## TASK GOAL
The records underneath are to be repeated exactly, with the pictures left out.

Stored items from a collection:
++++++

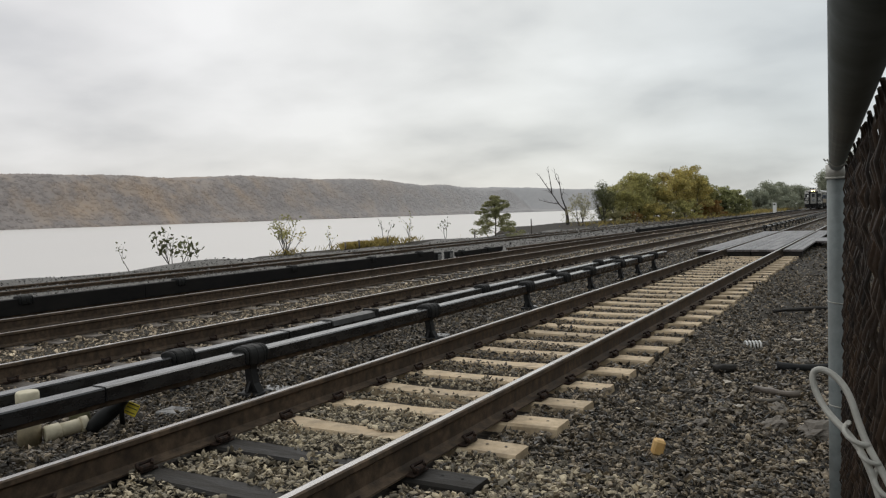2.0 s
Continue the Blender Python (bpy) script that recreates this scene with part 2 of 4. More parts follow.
M_lamp_case = mat("amber_lamp_case", (0.10, 0.035, 0.012), (0.16, 0.06, 0.02), 20, 0.5)
M_door_pale = mat("pale_end_door", (0.31, 0.305, 0.275), (0.38, 0.372, 0.34), 4, 0.45, 0.6)
M_navy = mat("navy_emblem", (0.012, 0.022, 0.05), (0.018, 0.03, 0.065), 20, 0.5)
M_ink = mat("black_letters", (0.015, 0.015, 0.016), (0.02, 0.02, 0.02), 20, 0.6)


def glow(name, colour, strength):
    m = bpy.data.materials.new(name)
    m.use_nodes = True
    b = m.node_tree.nodes["Principled BSDF"]
    b.inputs["Base Color"].default_value = (*colour, 1)
    b.inputs["Emission Color"].default_value = (*colour, 1)
    b.inputs["Emission Strength"].default_value = strength
    return m


M_lamp = glow("lit_headlight", (1.0, 0.60, 0.27), 40.0)
M_lamp_low = mat("unlit_lamp_glass", (0.5, 0.49, 0.46), (0.62, 0.6, 0.56), 20, 0.15)

# ---- shapes ----
def part(name, bm, material, parent=None, label="", smooth=False):
    """Links a bmesh as one mesh object under a thing or a part."""
    me = bpy.data.meshes.new(name)
    if smooth:
        for fc in bm.faces:
            fc.smooth = True
    bm.normal_update()
    bm.to_mesh(me)
    bm.free()
    for m in material if isinstance(material, (list, tuple)) else (material,):
        me.materials.append(m)
    ob = new(name, me)
    ob.parent = parent
    if label:
        ob["label"] = label
    return ob


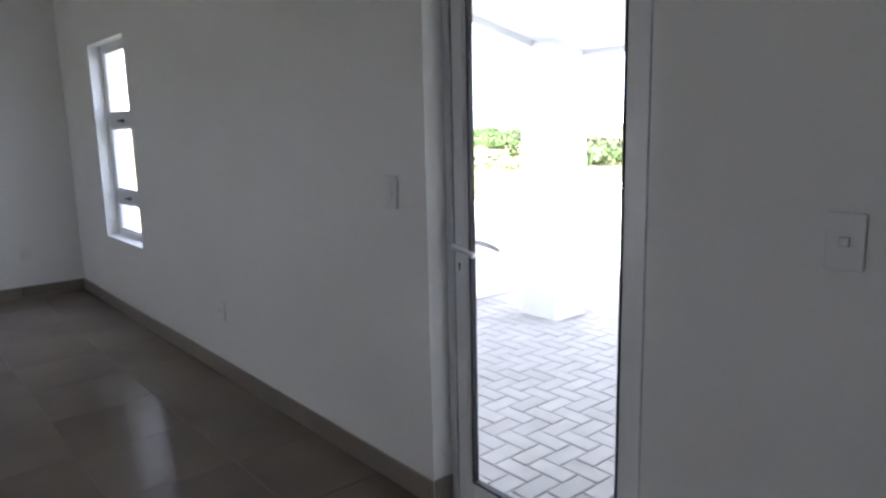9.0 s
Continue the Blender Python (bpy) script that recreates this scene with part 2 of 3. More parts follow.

++++++

## WRITTEN ANSWER
2.0 s
Continue the Blender Python (bpy) script that recreates this scene with part 2 of 4. More parts follow.
M_lamp_case = mat("amber_lamp_case", (0.10, 0.035, 0.012), (0.16, 0.06, 0.02), 20, 0.5)
M_door_pale = mat("pale_end_door", (0.31, 0.305, 0.275), (0.38, 0.372, 0.34), 4, 0.45, 0.6)
M_navy = mat("navy_emblem", (0.012, 0.022, 0.05), (0.018, 0.03, 0.065), 20, 0.5)
M_ink = mat("black_letters", (0.015, 0.015, 0.016), (0.02, 0.02, 0.02), 20, 0.6)


def glow(name, colour, strength):
    m = bpy.data.materials.new(name)
    m.use_nodes = True
    b = m.node_tree.nodes["Principled BSDF"]
    b.inputs["Base Color"].default_value = (*colour, 1)
    b.inputs["Emission Color"].default_value = (*colour, 1)
    b.inputs["Emission Strength"].default_value = strength
    return m


M_lamp = glow("lit_headlight", (1.0, 0.60, 0.27), 40.0)
M_lamp_low = mat("unlit_lamp_glass", (0.5, 0.49, 0.46), (0.62, 0.6, 0.56), 20, 0.15)

# ---- shapes ----
def part(name, bm, material, parent=None, label="", smooth=False):
    """Links a bmesh as one mesh object under a thing or a part."""
    me = bpy.data.meshes.new(name)
    if smooth:
        for fc in bm.faces:
            fc.smooth = True
    bm.normal_update()
    bm.to_mesh(me)
    bm.free()
    for m in material if isinstance(material, (list, tuple)) else (material,):
        me.materials.append(m)
    ob = new(name, me)
    ob.parent = parent
    if label:
        ob["label"] = label
    return ob


9.0 s
Continue the Blender Python (bpy) script that recreates this scene with part 2 of 3. More parts follow.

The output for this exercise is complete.